Flexible Inflation targeting, a good balance
- Shubham Mishra
- Nov 15
- 2 min read
Review of India’s Flexible Inflation Targeting (FIT) Framework
Background
India’s Flexible Inflation Targeting (FIT) framework—targeting 4% inflation with a ±2% band—expires in March 2026.
RBI released a discussion paper seeking views on:
Headline vs core inflation
Acceptable inflation level
Whether the inflation band should change
Since adoption in 2016, inflation has remained largely range-bound, even during multiple shocks.
Why Inflation Control Matters
High inflation acts as a regressive tax, hurting poorer households more.
Persistent or volatile inflation:
Reduces real savings
Distorts investments
Weakens macroeconomic stability
Historically, RBI strengthened inflation focus after ending automatic monetisation in 1994.
What Inflation Should RBI Target?
Headline vs Core Inflation
Arguments for Targeting Headline Inflation
FIT’s aim is to protect consumers, savings, and investments; thus headline inflation better captures real price pressures.

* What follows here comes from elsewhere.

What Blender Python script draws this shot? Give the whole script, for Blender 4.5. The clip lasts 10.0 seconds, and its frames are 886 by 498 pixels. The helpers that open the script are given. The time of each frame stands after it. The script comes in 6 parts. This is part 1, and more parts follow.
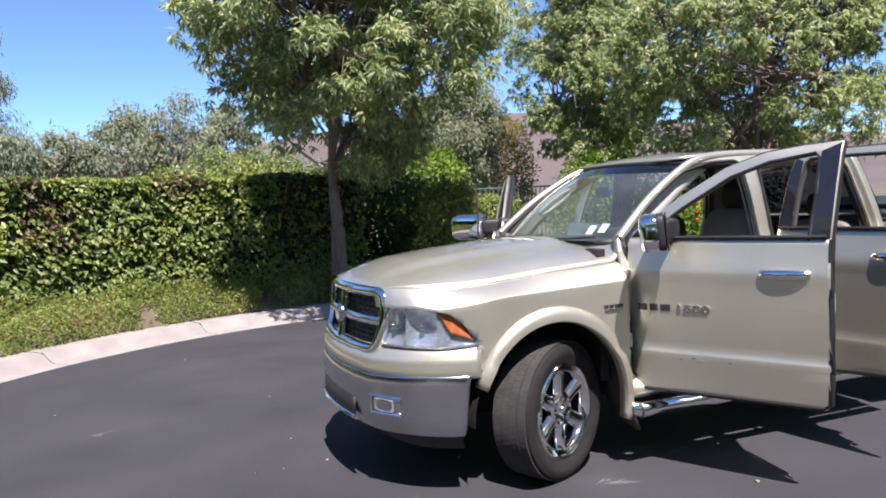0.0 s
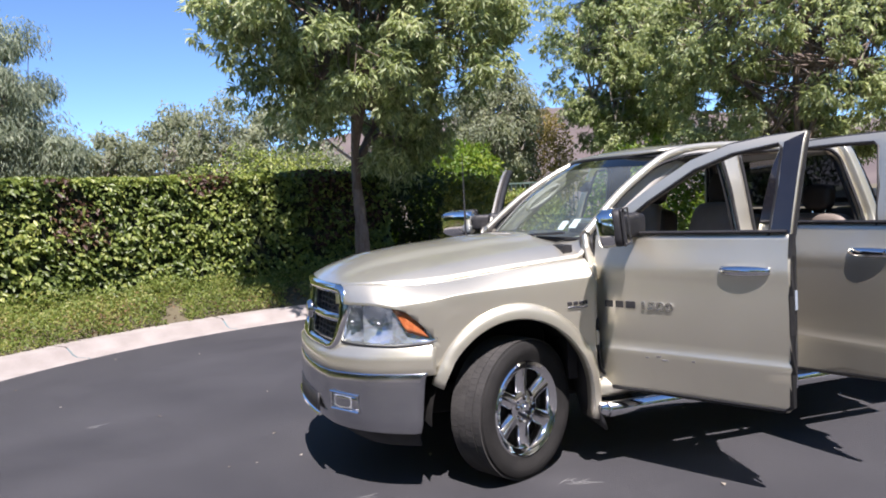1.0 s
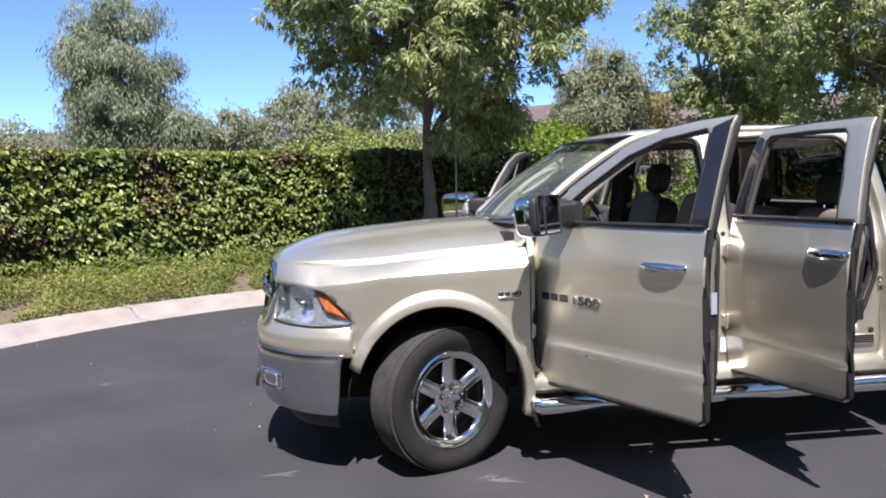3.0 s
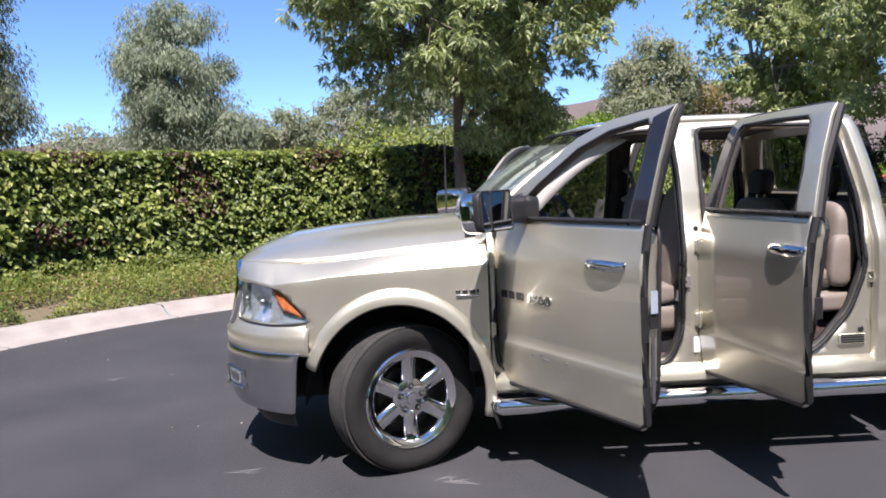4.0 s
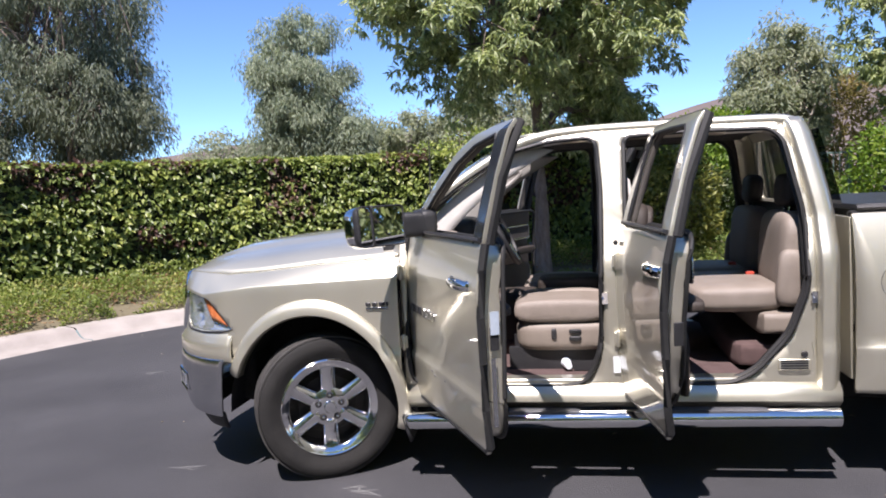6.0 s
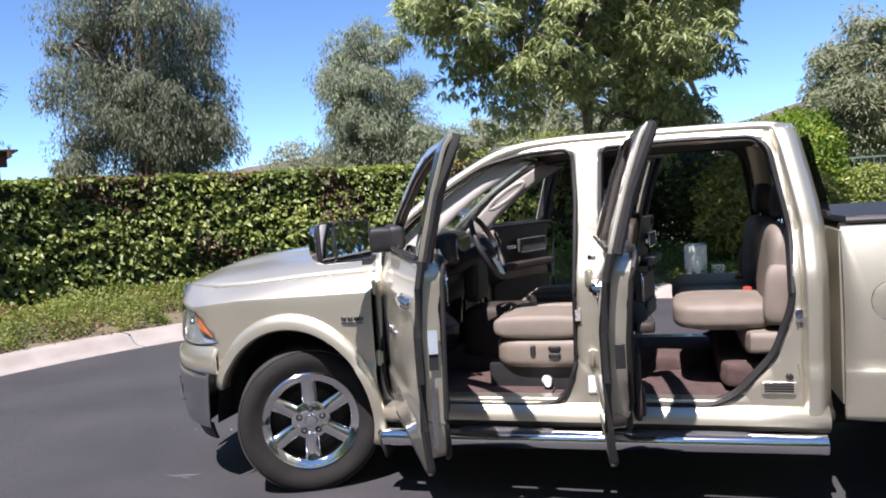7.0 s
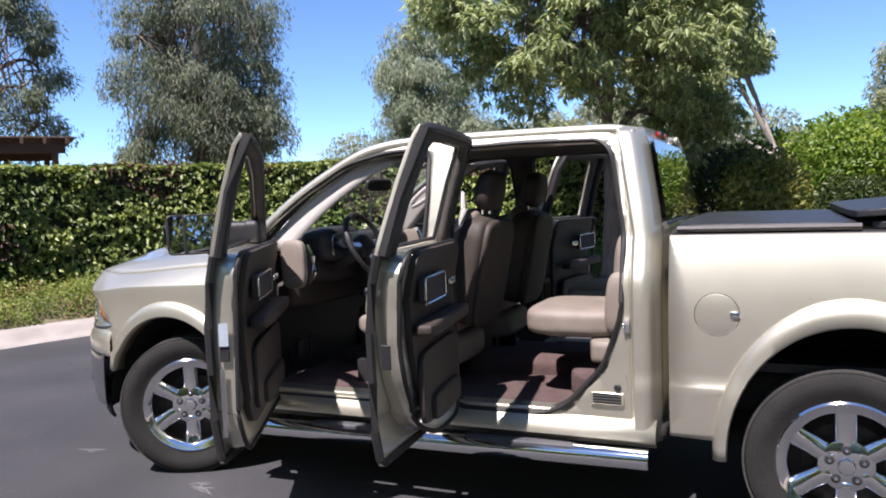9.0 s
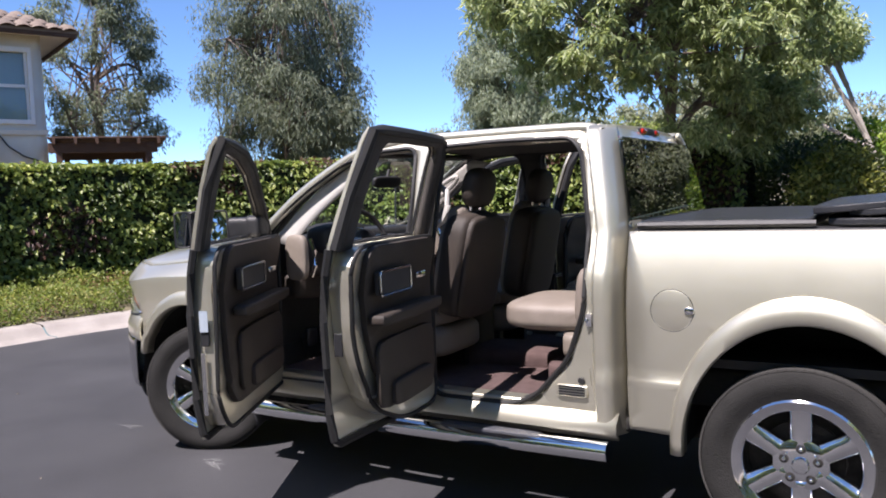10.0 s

Assumption that food inflation is purely supply-driven is incorrect.
Food inflation is higher in expansionary monetary conditions.
Indian data show second-round effects of food inflation on core inflation:
Pushes wages upward
Raises non-food prices
As Milton Friedman noted, general price level rises only when money supply expands.
Key Insight
Without increased aggregate demand, food inflation represents relative price changes, not general inflation.
But in India, food inflation spills over to core inflation.
Therefore, headline inflation must remain the target.
Acceptable Level of Inflation
Is 4% Still Reasonable?
Earlier, the Chakravarty Committee suggested 4% as acceptable (reasoning unclear).
Phillips Curve-based arguments for a stable trade-off between inflation and growth do not hold in the long run.
Evidence from a non-linear relationship (1991–present, excluding COVID year):
Inflection point estimated at 3.98%
Suggests optimal inflation level ≈ 4%
Preliminary forward-looking simulations for 2026–2031 also indicate acceptable inflation below 4%.
Conclusion
Very limited justification to raise the inflation target above 4%.
Inflation Band: Should ±2% Be Revised?
Present Experience
The ±2% band (i.e., 2%–6%) has given sufficient flexibility to monetary policy.
Problem: framework does not specify how long inflation may stay near the upper limit.
Persistently staying near 6% would violate the spirit of FIT.
Growth Implications
Evidence shows sharp decline in growth when inflation exceeds 6%.
Maintaining fiscal discipline is crucial:
Historically (1970s–80s), high inflation was driven by fiscal deficit monetisation.
Post-reform era:
End of ad hoc Treasury Bills
FRBM Act strengthened fiscal discipline
FIT evolved as a natural complement
Key Point
FRBM and FIT must work together.
Weakening one destabilises the other and threatens macroeconomic stability.
Key Takeaways
Headline inflation should continue as the target.
Acceptable inflation = around 4%, with little justification for a higher target.
Current ±2% band is adequate, but staying near the upper end must be avoided.
Strong coordination between monetary policy (FIT) and fiscal policy (FRBM) is essential for stability.